Хоть сейчас мог коснуться дочери и не испугать при этом.
Если бы хотел описать свое состояние, то не смог бы. При всем своем красноречии не находилось слов для той агонии, что творилась в душе.
Врачи обходили его стороной. Сейчас он
Но Людмила, психолог, как-то из массы местных эскулапов выделялась.
Взгляд проницательный, спокойный, знающий. Ее присутствие вселяло в него хоть какую-то надежду.
– Ее тошнило. Несколько раз, как я понял началось сразу, как она все вспомнила.
Людмила сидела рядом на кушетке, которую занесли в палату, и теперь они никому не мешали. Говорили полушепотом.
– И у нее что-то болит. Я правда, не совсем понял, что именно.
Женщина кивнула, но взгляд от бедной девочки не отводила. Ей было жаль и ее, и ее отца. Страшно представить, что будет с ними дальше.
– Как я уже говорила, все ее реакции объяснимы. У нее может болеть, как и все тело, так и части, которые пострадали. Это психосоматическая реакция, то есть боль есть только в ее голове, а на самом деле физически она пострадала не так сильно.
– Она меня боится.
– Этот страх продиктован инстинктами. Она ведь сидела с вами потом, значит, умом Ксюша понимает, что вы – это вы, а не тот мужчина. Такая реакция пройдет скоро, но на других мужчин останется на долгое время.
– У нее есть друг. Они росли вместе с самого рождения практически. Понимают друг друга с полуслова.
– И где он сейчас?
– В другой стране, я пока не ставил в известность его и родителей. Решил спросить вас.
– Они только дружили или было что-то еще?
В двух словах тут ответить сложно. Петр помнил, как однажды заметил этот взгляд у Давида: собственнический, жадный. Но решил не вмешиваться, дети сами разберутся. Не разобрались, к сожалению.
Возможно, будь Давид рядом, и не случилось бы ничего. Петр, конечно, понимал, что его злость на парня неправильная, но не злиться не мог. Ведь Давид всегда Ксюшу домой провожал, когда они вместе были где-то, да и вообще старался, чтобы его дочь одна вечером домой не шла.

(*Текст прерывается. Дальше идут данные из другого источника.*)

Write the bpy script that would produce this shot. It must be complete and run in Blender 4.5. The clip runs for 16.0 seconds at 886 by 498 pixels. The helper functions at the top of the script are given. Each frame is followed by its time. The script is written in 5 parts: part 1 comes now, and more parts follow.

Правда, если вспомнить о наличии этого непонятного Саши, картина отъезда парня в Лондон приобретает другие краски.
– Как вам сказать? Давид был влюблен, а Ксюша видела в нем друга и брата, но не своего мужчину.
– Тогда молодому человеку не стоит быть здесь сейчас.
– Почему? Я должен ему сказать, мы семьями дружим столько лет.
– Этот парень любит веселую и красивую девушку. Он знает ее прошлую. А Ксения сейчас будет другой. Она возненавидит себя прошлую и будет лепить из разорванных кусков кого-то другого, понимаете? И напоминание о прошлой жизни будет только причинять ненужную боль. Возможно, когда она будет готова, позже, Ксения сама расскажет своему другу все. Когда не будет считать себя виноватой, грязной и недостойной. Когда не будет стыдиться.